Give the number of lines below that contain "Python", with no other output.
[Start of AVAILABLE RECORDS]
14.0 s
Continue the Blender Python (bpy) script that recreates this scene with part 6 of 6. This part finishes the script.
[End of AVAILABLE RECORDS]
[Start of AVAILABLE RECORDS]
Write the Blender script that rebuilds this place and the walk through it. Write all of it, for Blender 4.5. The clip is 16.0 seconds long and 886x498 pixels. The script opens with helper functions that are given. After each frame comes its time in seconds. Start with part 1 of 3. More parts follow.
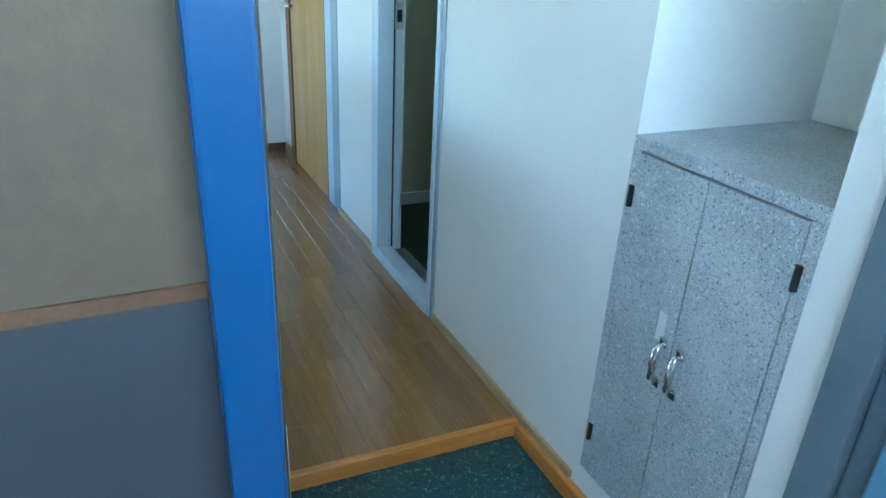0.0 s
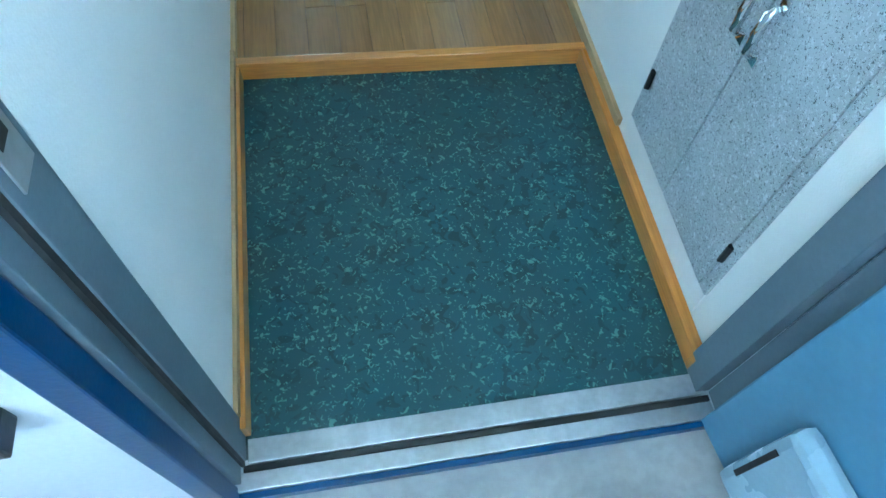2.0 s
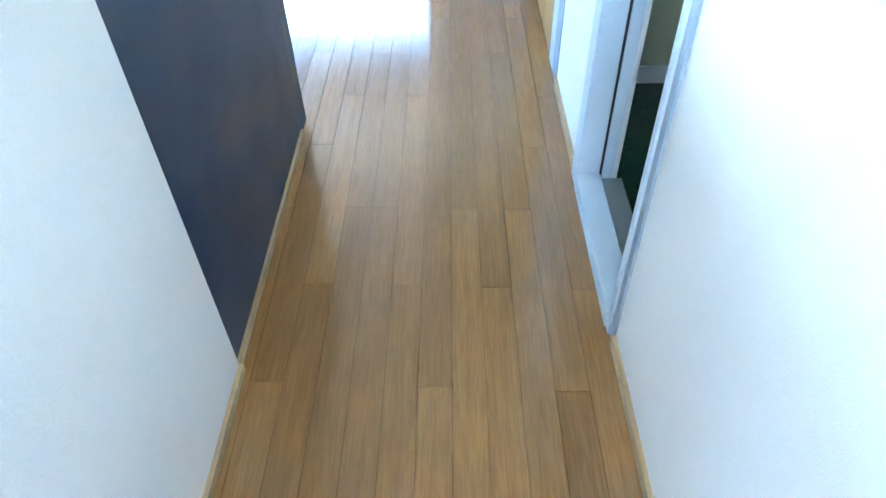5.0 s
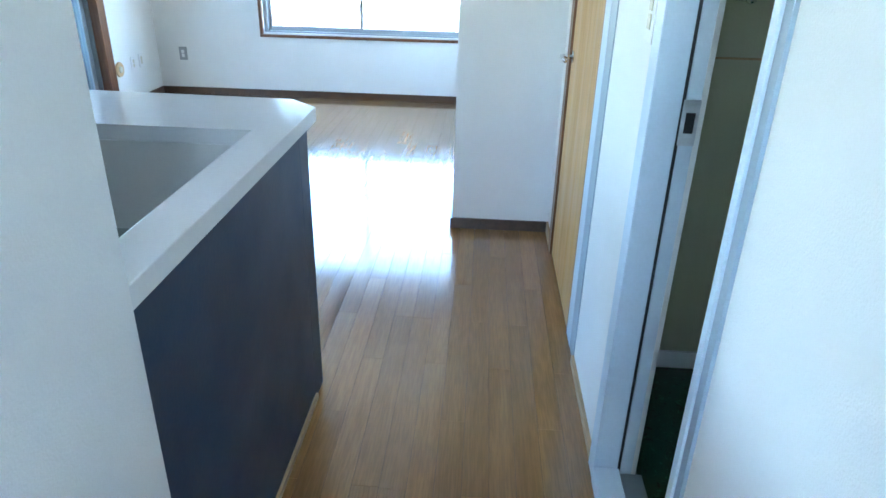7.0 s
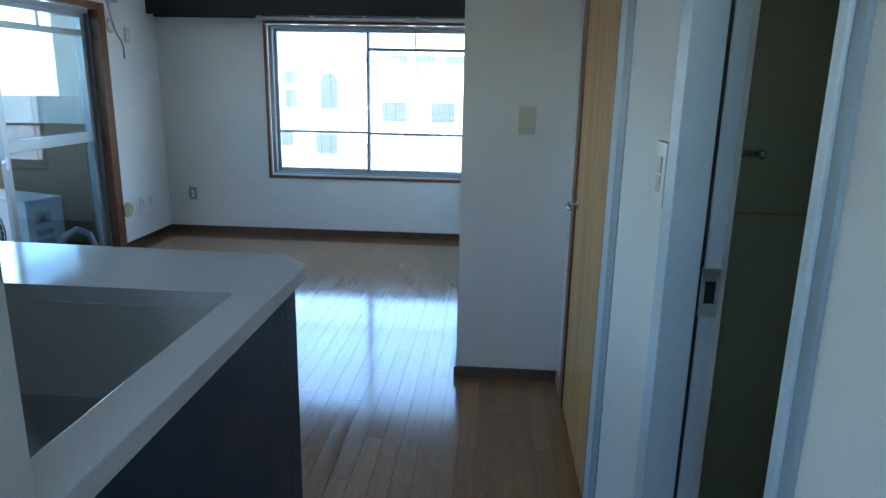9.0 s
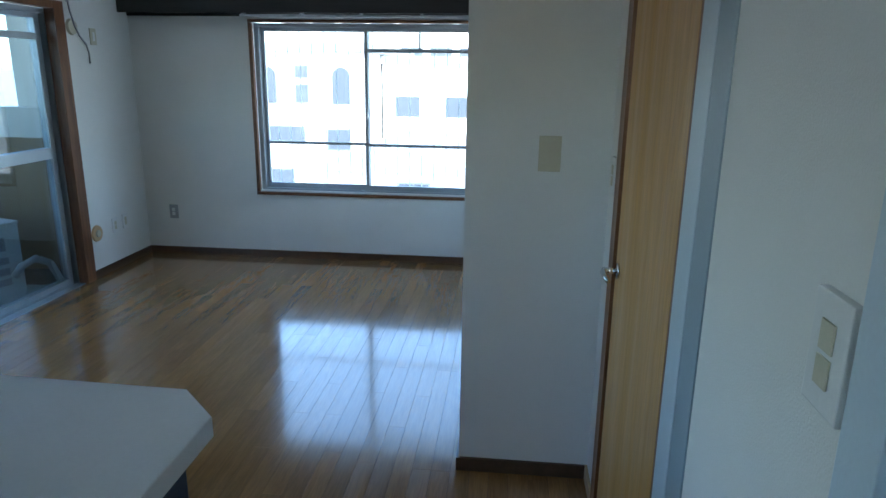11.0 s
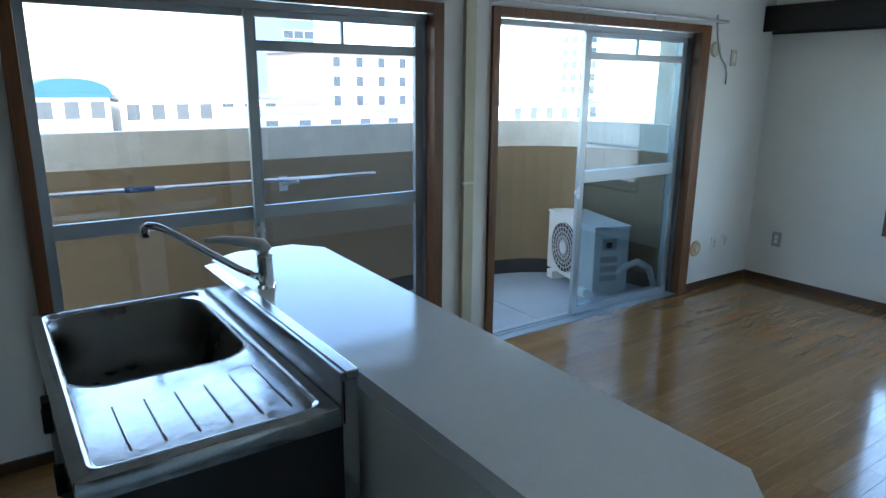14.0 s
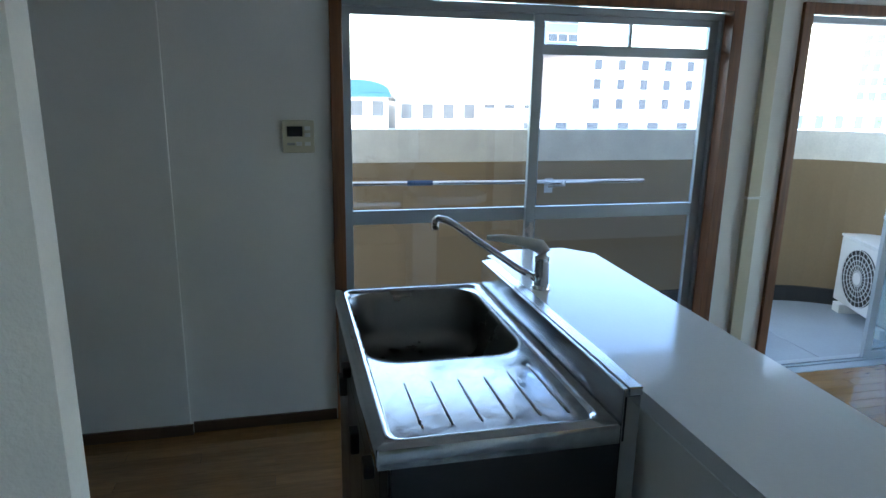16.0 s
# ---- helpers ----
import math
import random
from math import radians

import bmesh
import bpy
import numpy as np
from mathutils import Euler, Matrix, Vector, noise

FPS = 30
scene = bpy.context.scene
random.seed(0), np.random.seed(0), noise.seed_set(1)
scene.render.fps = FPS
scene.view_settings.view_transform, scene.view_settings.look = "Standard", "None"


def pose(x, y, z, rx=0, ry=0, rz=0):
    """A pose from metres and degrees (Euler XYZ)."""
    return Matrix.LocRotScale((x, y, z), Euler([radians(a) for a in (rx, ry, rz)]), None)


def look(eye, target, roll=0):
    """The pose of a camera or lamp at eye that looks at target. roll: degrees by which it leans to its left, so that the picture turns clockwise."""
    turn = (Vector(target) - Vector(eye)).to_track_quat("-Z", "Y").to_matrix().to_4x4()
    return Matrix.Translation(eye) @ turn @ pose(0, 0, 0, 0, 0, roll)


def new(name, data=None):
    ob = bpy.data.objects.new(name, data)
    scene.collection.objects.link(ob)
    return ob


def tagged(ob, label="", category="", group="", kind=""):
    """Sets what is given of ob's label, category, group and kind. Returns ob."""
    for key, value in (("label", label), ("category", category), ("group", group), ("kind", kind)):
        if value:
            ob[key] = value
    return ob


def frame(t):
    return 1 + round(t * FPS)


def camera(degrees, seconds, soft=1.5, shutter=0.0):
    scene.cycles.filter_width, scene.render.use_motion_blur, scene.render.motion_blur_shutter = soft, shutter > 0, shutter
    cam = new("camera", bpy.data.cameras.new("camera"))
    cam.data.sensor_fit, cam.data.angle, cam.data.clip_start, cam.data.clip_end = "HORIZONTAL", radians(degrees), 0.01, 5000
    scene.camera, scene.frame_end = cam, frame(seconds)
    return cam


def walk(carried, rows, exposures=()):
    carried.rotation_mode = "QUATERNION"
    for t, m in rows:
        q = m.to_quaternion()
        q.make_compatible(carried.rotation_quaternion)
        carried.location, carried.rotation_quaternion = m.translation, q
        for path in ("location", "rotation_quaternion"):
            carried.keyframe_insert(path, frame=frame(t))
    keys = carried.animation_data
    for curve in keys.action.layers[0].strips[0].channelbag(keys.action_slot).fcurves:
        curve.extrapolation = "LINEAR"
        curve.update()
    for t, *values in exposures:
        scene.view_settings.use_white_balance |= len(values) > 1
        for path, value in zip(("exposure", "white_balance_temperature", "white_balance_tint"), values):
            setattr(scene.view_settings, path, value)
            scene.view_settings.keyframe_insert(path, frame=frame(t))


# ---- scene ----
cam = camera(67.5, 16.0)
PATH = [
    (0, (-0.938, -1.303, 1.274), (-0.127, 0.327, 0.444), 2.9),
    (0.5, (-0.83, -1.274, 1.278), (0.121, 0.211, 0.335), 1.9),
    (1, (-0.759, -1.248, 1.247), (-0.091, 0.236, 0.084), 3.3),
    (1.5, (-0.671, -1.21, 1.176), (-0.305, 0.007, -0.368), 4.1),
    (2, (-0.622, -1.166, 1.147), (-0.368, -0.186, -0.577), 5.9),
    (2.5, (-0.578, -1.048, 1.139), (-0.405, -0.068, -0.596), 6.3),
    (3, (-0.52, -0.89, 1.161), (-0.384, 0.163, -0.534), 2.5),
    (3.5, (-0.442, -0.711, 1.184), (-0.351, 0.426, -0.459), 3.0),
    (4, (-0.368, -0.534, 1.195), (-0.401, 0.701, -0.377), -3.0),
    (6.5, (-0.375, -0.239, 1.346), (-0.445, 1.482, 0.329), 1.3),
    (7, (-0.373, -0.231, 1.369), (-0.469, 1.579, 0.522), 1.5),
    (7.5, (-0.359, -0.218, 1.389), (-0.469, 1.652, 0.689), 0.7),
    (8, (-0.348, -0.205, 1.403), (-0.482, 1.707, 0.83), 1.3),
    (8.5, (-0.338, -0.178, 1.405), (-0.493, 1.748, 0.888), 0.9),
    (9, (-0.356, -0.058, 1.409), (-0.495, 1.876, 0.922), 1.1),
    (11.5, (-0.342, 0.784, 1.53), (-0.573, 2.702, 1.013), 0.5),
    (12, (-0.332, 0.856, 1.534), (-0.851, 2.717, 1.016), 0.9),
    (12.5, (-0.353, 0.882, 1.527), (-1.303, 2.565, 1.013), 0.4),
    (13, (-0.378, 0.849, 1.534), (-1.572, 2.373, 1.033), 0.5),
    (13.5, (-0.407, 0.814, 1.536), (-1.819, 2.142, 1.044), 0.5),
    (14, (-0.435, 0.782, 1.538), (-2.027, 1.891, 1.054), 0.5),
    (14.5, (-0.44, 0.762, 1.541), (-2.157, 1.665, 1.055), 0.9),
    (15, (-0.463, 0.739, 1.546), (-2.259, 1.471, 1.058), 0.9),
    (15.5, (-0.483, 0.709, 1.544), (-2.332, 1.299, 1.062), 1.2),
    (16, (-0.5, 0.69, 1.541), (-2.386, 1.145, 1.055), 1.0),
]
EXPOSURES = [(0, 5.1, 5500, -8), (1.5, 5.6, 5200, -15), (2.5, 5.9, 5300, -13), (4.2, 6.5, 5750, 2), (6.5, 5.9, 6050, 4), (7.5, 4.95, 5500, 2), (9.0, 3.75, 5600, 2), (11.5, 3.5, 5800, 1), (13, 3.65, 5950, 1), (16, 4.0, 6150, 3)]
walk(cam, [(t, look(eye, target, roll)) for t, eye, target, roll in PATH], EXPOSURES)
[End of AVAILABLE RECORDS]
[Start of AVAILABLE RECORDS]
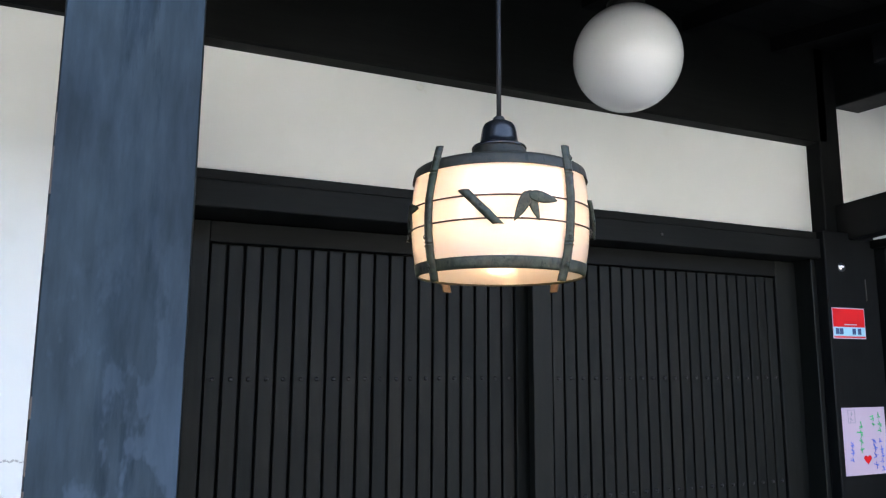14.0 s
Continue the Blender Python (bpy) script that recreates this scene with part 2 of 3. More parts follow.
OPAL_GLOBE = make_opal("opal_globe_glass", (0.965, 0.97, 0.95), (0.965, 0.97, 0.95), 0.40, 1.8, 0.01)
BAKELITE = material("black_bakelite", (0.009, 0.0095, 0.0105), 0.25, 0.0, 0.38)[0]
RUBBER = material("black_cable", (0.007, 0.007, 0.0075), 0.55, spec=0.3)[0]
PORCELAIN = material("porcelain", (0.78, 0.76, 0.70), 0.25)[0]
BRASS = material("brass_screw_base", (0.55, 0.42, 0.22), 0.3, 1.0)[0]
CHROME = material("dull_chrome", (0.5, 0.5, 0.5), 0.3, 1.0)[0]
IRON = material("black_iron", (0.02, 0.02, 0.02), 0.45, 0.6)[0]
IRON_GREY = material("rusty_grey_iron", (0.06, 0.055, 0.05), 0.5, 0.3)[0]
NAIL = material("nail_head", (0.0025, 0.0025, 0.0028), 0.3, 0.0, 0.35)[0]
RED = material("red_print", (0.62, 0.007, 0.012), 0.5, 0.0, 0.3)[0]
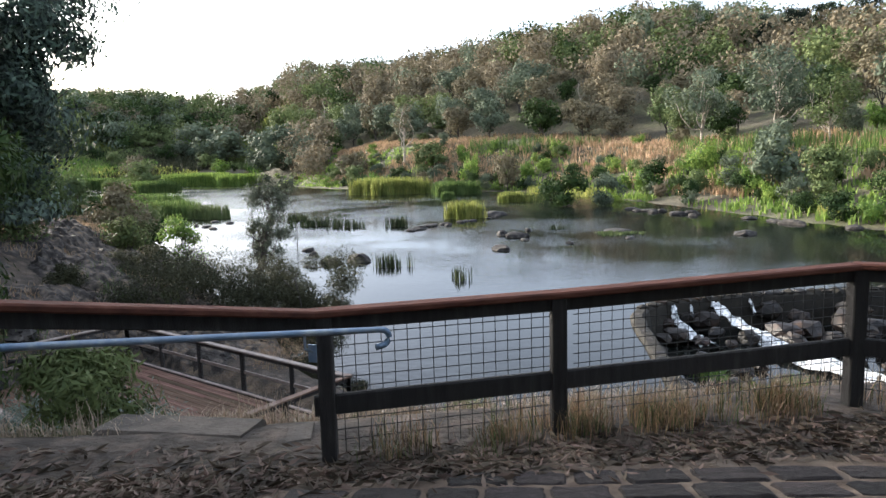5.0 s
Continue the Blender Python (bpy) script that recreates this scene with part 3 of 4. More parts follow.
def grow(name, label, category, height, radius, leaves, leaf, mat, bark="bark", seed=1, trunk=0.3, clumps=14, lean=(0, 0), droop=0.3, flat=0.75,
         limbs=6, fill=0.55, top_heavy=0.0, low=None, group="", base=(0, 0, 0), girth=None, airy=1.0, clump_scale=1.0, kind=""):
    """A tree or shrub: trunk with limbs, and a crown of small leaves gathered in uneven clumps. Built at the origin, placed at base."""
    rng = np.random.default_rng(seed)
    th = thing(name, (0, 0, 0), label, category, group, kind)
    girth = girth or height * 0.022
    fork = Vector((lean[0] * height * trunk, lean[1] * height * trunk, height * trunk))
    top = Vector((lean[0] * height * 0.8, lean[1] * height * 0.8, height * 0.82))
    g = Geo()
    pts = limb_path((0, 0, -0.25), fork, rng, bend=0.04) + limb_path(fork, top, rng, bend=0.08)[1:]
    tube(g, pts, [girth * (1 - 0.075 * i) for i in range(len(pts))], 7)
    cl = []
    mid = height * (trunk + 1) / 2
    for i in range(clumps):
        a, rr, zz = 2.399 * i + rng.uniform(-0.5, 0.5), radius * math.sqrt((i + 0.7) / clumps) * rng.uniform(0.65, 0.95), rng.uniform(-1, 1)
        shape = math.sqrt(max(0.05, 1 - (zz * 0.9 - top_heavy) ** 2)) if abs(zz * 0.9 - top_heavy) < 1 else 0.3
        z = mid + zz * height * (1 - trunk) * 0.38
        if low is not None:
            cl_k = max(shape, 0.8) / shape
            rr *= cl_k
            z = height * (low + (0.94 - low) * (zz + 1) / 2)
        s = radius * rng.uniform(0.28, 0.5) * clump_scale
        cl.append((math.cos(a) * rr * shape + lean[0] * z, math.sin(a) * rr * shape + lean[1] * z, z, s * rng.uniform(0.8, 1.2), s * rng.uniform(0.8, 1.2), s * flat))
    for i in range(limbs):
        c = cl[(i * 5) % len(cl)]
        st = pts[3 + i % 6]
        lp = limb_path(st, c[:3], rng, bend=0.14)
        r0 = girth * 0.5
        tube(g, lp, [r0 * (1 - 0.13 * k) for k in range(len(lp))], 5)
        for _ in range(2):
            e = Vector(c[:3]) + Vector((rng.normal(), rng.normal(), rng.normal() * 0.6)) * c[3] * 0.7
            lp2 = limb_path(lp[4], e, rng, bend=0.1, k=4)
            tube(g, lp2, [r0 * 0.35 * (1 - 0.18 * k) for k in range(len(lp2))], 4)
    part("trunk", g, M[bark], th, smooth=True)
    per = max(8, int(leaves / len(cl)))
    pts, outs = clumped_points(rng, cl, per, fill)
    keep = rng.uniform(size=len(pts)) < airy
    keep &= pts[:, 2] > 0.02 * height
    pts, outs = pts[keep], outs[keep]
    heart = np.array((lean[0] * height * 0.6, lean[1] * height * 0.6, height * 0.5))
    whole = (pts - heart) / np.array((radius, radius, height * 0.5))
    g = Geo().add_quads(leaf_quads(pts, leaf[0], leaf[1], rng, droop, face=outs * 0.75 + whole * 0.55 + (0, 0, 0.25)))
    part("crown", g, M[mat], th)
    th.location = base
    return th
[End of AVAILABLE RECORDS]
■ **RESPONSE TO THIS EXERCISE**:
3